A. The emotion (first felt by Cole Porter) that results when bibliophiles find a signed first edition Willa Cather in your stacks; or the emotion felt by the librarian when the patron returns it.

B. A story about a little duck living on a houseboat in China.

C. The sound a projectile makes when it hits the computer screen.

D. Packet Internet Groper; "a utility to determine whether a specific IP address is accessible" (PC Webopedia).

SGML

A. Super Good Master Librarian.

B. "Sounds good, maybe later."

C. Shoot! Gotta learn another Markup Language!

D. Standard Generalized Markup Language. HTML (Hypertext Markup Language) is one type of SGML; XML (defined below) is another.

Thin Client

A. Obviously the opposite of fat binary: Jack Binary could eat no fat, his wife could eat no thin client.

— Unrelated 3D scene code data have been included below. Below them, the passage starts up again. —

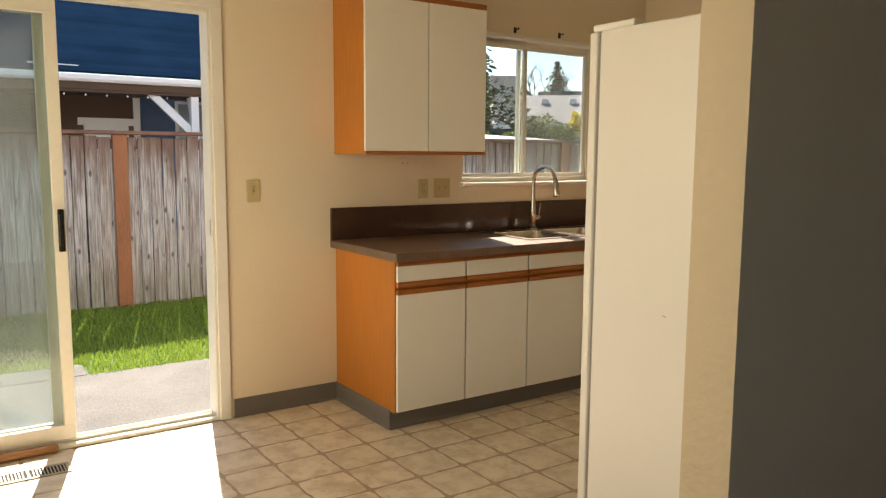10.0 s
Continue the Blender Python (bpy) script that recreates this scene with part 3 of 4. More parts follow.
# ------------------------------------------------------------ wall plates
def plate(name, kind, m, mat, label, w=0.07, h=0.115):
    """A cover plate on a wall: x along the wall, y out of it."""
    top = thing(name, label, "wall plate", m)
    part("cover", box(-w / 2, w / 2, 0.0005, 0.0065, -h / 2, h / 2, 0.0025, 2), mat, top)
    face = Matrix.Translation((0, 0.0065, 0)) @ Matrix.Rotation(-math.pi / 2, 4, 'X')

    def disc(dx, dz, r, d, mm, nm, parent=None, n=16):
        return part(nm, lathe([(r, -0.0005), (r, d), (r * 0.7, d + 0.0004)], Matrix.Translation((dx, 0, dz)) @ face, n), mm, parent or top)

    if kind == "duplex":
        for dz in (0.0195, -0.0195):
            rc = disc(0, dz, 0.0165, 0.0016, mat, "receptacle", n=24)
            for dx, hh in ((-0.0063, 0.0085), (0.0063, 0.0068)):
                part("slot", box(dx - 0.0012, dx + 0.0012, 0.0078, 0.0092, dz + 0.002 - hh / 2 + 0.003, dz + 0.002 + hh / 2 + 0.003), M_DARKHOLE, rc)
            part("slot", lathe([(0.0025, 0), (0.002, 0.001)], Matrix.Translation((0, 0.0083, dz - 0.0085)) @ Matrix.Rotation(-math.pi / 2, 4, 'X'), 10), M_DARKHOLE, rc)
        disc(0, 0, 0.0028, 0.0008, M_SCREW, "screw", n=10)
    elif kind == "switch":
        for dx in ((0,) if w < 0.1 else (-0.023, 0.023)):
            part("slot", box(dx - 0.005, dx + 0.005, 0.0062, 0.0069, -0.012, 0.012), mat, top)
            part("toggle", extruded([(0.0, -0.004), (0.011, 0.004), (0.011, 0.009), (0.0, 0.004)], 0.008,
                                    Matrix.Translation((dx + 0.004, 0.0065, 0)) @ Matrix.Rotation(math.pi / 2, 4, 'Z')), mat, top)
            for dz in (0.03, -0.03):
                disc(dx, dz, 0.0028, 0.0008, M_SCREW, "screw", n=10)
    elif kind == "coax":
        c = disc(0, 0, 0.0075, 0.002, M_SCREW, "jack", n=6)
        disc(0, 0, 0.0045, 0.009, M_BLACK, "socket", c, 12)
        for dz in (0.042, -0.042):
            disc(0, dz, 0.0028, 0.0008, M_SCREW, "screw", n=10)
    elif kind == "phone":
        part("jack", box(-0.006, 0.006, 0.0062, 0.0072, -0.012, 0.0), M_DARKHOLE, top)
        for dz in (0.042, -0.042):
            disc(0, dz, 0.0028, 0.0008, M_SCREW, "screw", n=10)
    return top


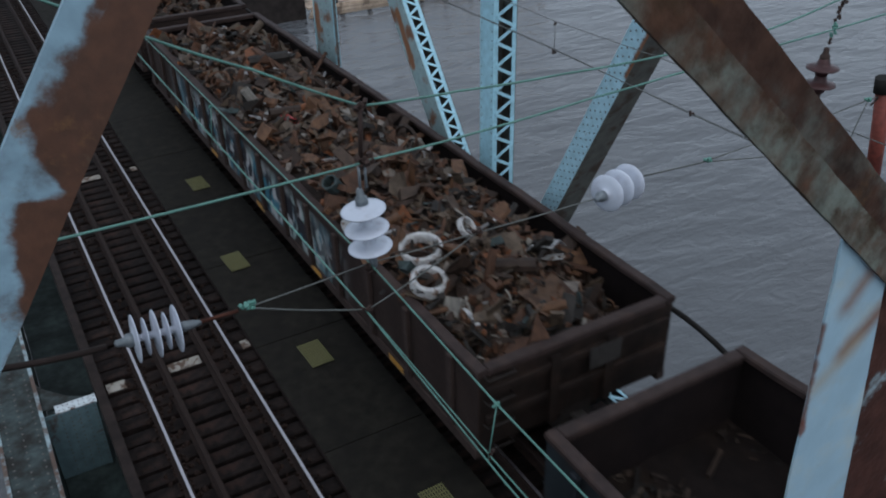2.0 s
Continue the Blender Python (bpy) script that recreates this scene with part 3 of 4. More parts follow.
def clamp(bm, c, s=0.03):
    rr = random.Random(str(c))
    for _ in range(5):
        o = Vector((rr.uniform(-1, 1), rr.uniform(-0.6, 0.6), rr.uniform(-1, 1))) * s
        box(bm, -s * 0.5, s * 0.5, -s * 0.35, s * 0.35, -s * 0.45, s * 0.45, m=Matrix.Translation(Vector(c) + o) @ pose(0, 0, 0, rr.uniform(0, 90), rr.uniform(0, 90), rr.uniform(0, 90)), bevel=s * 0.1)


# along the tracks
wire("messenger_wire", "green-corroded messenger wire over the empty track", curve_pts([(-0.17, -4, 6.24), (-0.17, 2.66, 6.235), (-0.17, YS, 6.30), (-0.17, 7.0, 6.27), (-0.17, 14, 6.15), (-0.17, 34, 6.3)], 8), 0.0056, M_WIRE)
wire("contact_wire", "green-corroded contact wire over the empty track", curve_pts([(-0.235, -4, 5.90), (-0.235, 2.5, 5.93), (-0.215, YS, 5.985), (-0.2, 7.0, 5.95), (-0.2, 34, 5.95)], 8), 0.0048, M_WIRE)
wire("contact_wire", "second contact wire clipped close under the first", curve_pts([(-0.205, -4, 5.90), (-0.205, 2.66, 5.935), (-0.205, YS, 5.975), (-0.2, 34, 5.94)], 8), 0.0043, M_WIRE)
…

B. The only kind of staff member a computer vendor will take to an expensive restaurant. Fat Clients are taken to a Shoney's buffet.

C. We all know who she is . . . and we hate her. She looks great in all her fine clothes and even though she's thinner, younger and prettier than we are, we have to help her.

D. It's a dumb terminal with a graphical interface. Imagine if your dumb terminals were running graphical interfaces, but were still connected to a server. . . . That's a thin client.

XML

A. Ex-Master Librarian or defrocked book, information, and audiovisual specialist.

B. A terrible skin condition caused by overexposure to cathode ray tubes.

C. Adults-only Web page language.

D. Extensible Markup Language. (Why isn't it EML?) XML will be the next phase of language for Web documents after HTML. Right now it's more theory than reality, but watch for it soon.

Z39.50

A. A little known 1970s sportscar from Datsun.

B. It's the opposite of A-1. It means things cannot get worse.

C. General Motors' sporty-looking entry into the PC market.

D. "A network protocol which specifies rules that allow searching of a range of different databases and retrieval of records, via one user interface." (Courtesy of Rosemary Russell, MODELS Project Manager, U.K. Office for Library and Information Networking.)